◆ **Dataset extract**
::::::::::
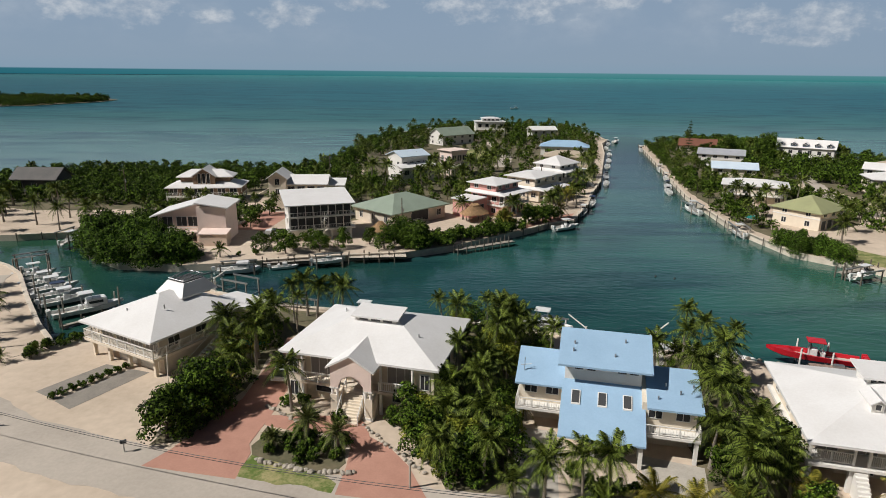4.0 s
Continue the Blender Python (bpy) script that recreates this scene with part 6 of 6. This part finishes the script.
def boat(label, x, y, rz, length=7.0, colour="hull", top="hull", engines=1, z=0.0, cover="", cabin=False):
    h = thing("boat", label, "boat", x, y, rz, z=z)
    beam, depth = length * 0.3, length * 0.125
    if length > 9:
        beam = 2.6
        depth = 1.0
    part("hull", hull_mesh(length, beam, depth), colour, h)
    part("deck", box(-length * 0.46, length * 0.2, -beam * 0.34, beam * 0.34, depth * 0.5, depth * 0.56), "deckmat", h)
    part("console", bevelled(-0.5, 0.5, -0.5, 0.5, depth * 0.5, depth + 0.75, width=0.1), "hull", h)
    part("windscreen", slab([(0.52, -0.5, depth + 0.7), (0.52, 0.5, depth + 0.7), (0.25, 0.45, depth + 1.2), (0.25, -0.45, depth + 1.2)], [(0, 1, 2, 3)], 0.04), "glass", h)
    part("seat", bevelled(-1.4, -0.9, -0.5, 0.5, depth * 0.5, depth + 0.45, width=0.08), "hull", h)
    if cabin:
        part("cabin", bevelled(-0.3, length * 0.26, -beam * 0.36, beam * 0.36, depth * 0.9, depth + 1.3, width=0.15), "hull", h)
        part("cabin_window", box(0.0, length * 0.2, -beam * 0.365, beam * 0.365, depth + 0.6, depth + 1.0), "glass", h)
    if top:
        zt = depth + 1.75 + (0.5 if cabin else 0)
        t = part("t_top", bevelled(-1.3, 0.9, -beam * 0.36, beam * 0.36, zt, zt + 0.12, width=0.05), top, h)
        for px in (-1.0, 0.6):
            for py in (-0.62, 0.62):
                part("top_leg", rods([((px * 0.8, py * 0.8, depth * 0.55), (px, py, zt))], 0.035), "metal", h)
    if cover:
        part("cover", crown_cover(length, beam, depth), cover, h)
    for k in range(engines):
        yy = (k - (engines - 1) / 2) * 0.62
        b = bmesh.new()
        bx(b, -length / 2 - 0.75, -length / 2 - 0.1, yy - 0.22, yy + 0.22, depth * 0.85, depth + 0.6)
        bx(b, -length / 2 - 0.5, -length / 2 - 0.25, yy - 0.1, yy + 0.1, -0.25, depth * 0.85)
        bmesh.ops.bevel(b, geom=b.edges[:], offset=0.06, segments=2, affect="EDGES")
        part("engine", b, "hull" if colour != "red" else "red", h)
    return h


def crown_cover(length, beam, depth):
    n, m = 10, 7
    v, f = [], []
    for i in range(n + 1):
        s = i / n
        x = -length * 0.48 + length * 0.92 * s
        w = beam / 2 * (1 - max(0, (s - 0.6) / 0.4) ** 2 * 0.8)
        ridge = depth + 0.55 + 0.35 * math.sin(s * 9) * (1 - s)
        for j in range(m):
            a = math.pi * j / (m - 1)
            v.append((x, w * math.cos(a) * 1.02, depth * 0.85 + (ridge - depth * 0.85) * math.sin(a) + R.uniform(-0.06, 0.06)))
    for i in range(n):
        for j in range(m - 1):
            f.append((i * m + j, (i + 1) * m + j, (i + 1) * m + j + 1, i * m + j + 1))
    return from_data("cover", v, f)


def lift_posts(x, y, rz, length, width, z=2.6, m="piling"):
    h = thing("boat_lift", "timber boat lift with four piles and beams", "boat lift", x, y, rz, z=0)
    for px in (-length / 2, length / 2):
        for py in (-width / 2, width / 2):
            b = bmesh.new()
            rod(b, (px, py, -1), (px, py, z), 0.16, 0.13)
            part("timber_post", b, m, h)
        part("beam", box(px - 0.1, px + 0.1, -width / 2, width / 2, 0.45, 0.65), "metal", h)
    for py in (-width / 2, width / 2):
        part("top_beam", box(-length / 2 - 0.4, length / 2 + 0.4, py - 0.12, py + 0.12, z - 0.25, z), "metal", h)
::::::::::
◆ **Exercise**
Take the listing and print it again exactly, but without any pictures.

◆ **Problem solution**
4.0 s
Continue the Blender Python (bpy) script that recreates this scene with part 6 of 6. This part finishes the script.
def boat(label, x, y, rz, length=7.0, colour="hull", top="hull", engines=1, z=0.0, cover="", cabin=False):
    h = thing("boat", label, "boat", x, y, rz, z=z)
    beam, depth = length * 0.3, length * 0.125
    if length > 9:
        beam = 2.6
        depth = 1.0
    part("hull", hull_mesh(length, beam, depth), colour, h)
    part("deck", box(-length * 0.46, length * 0.2, -beam * 0.34, beam * 0.34, depth * 0.5, depth * 0.56), "deckmat", h)
    part("console", bevelled(-0.5, 0.5, -0.5, 0.5, depth * 0.5, depth + 0.75, width=0.1), "hull", h)
    part("windscreen", slab([(0.52, -0.5, depth + 0.7), (0.52, 0.5, depth + 0.7), (0.25, 0.45, depth + 1.2), (0.25, -0.45, depth + 1.2)], [(0, 1, 2, 3)], 0.04), "glass", h)
    part("seat", bevelled(-1.4, -0.9, -0.5, 0.5, depth * 0.5, depth + 0.45, width=0.08), "hull", h)
    if cabin:
        part("cabin", bevelled(-0.3, length * 0.26, -beam * 0.36, beam * 0.36, depth * 0.9, depth + 1.3, width=0.15), "hull", h)
        part("cabin_window", box(0.0, length * 0.2, -beam * 0.365, beam * 0.365, depth + 0.6, depth + 1.0), "glass", h)
    if top:
        zt = depth + 1.75 + (0.5 if cabin else 0)
        t = part("t_top", bevelled(-1.3, 0.9, -beam * 0.36, beam * 0.36, zt, zt + 0.12, width=0.05), top, h)
        for px in (-1.0, 0.6):
            for py in (-0.62, 0.62):
                part("top_leg", rods([((px * 0.8, py * 0.8, depth * 0.55), (px, py, zt))], 0.035), "metal", h)
    if cover:
        part("cover", crown_cover(length, beam, depth), cover, h)
    for k in range(engines):
        yy = (k - (engines - 1) / 2) * 0.62
        b = bmesh.new()
        bx(b, -length / 2 - 0.75, -length / 2 - 0.1, yy - 0.22, yy + 0.22, depth * 0.85, depth + 0.6)
        bx(b, -length / 2 - 0.5, -length / 2 - 0.25, yy - 0.1, yy + 0.1, -0.25, depth * 0.85)
        bmesh.ops.bevel(b, geom=b.edges[:], offset=0.06, segments=2, affect="EDGES")
        part("engine", b, "hull" if colour != "red" else "red", h)
    return h


def crown_cover(length, beam, depth):
    n, m = 10, 7
    v, f = [], []
    for i in range(n + 1):
        s = i / n
        x = -length * 0.48 + length * 0.92 * s
        w = beam / 2 * (1 - max(0, (s - 0.6) / 0.4) ** 2 * 0.8)
        ridge = depth + 0.55 + 0.35 * math.sin(s * 9) * (1 - s)
        for j in range(m):
            a = math.pi * j / (m - 1)
            v.append((x, w * math.cos(a) * 1.02, depth * 0.85 + (ridge - depth * 0.85) * math.sin(a) + R.uniform(-0.06, 0.06)))
    for i in range(n):
        for j in range(m - 1):
            f.append((i * m + j, (i + 1) * m + j, (i + 1) * m + j + 1, i * m + j + 1))
    return from_data("cover", v, f)


def lift_posts(x, y, rz, length, width, z=2.6, m="piling"):
    h = thing("boat_lift", "timber boat lift with four piles and beams", "boat lift", x, y, rz, z=0)
    for px in (-length / 2, length / 2):
        for py in (-width / 2, width / 2):
            b = bmesh.new()
            rod(b, (px, py, -1), (px, py, z), 0.16, 0.13)
            part("timber_post", b, m, h)
        part("beam", box(px - 0.1, px + 0.1, -width / 2, width / 2, 0.45, 0.65), "metal", h)
    for py in (-width / 2, width / 2):
        part("top_beam", box(-length / 2 - 0.4, length / 2 + 0.4, py - 0.12, py + 0.12, z - 0.25, z), "metal", h)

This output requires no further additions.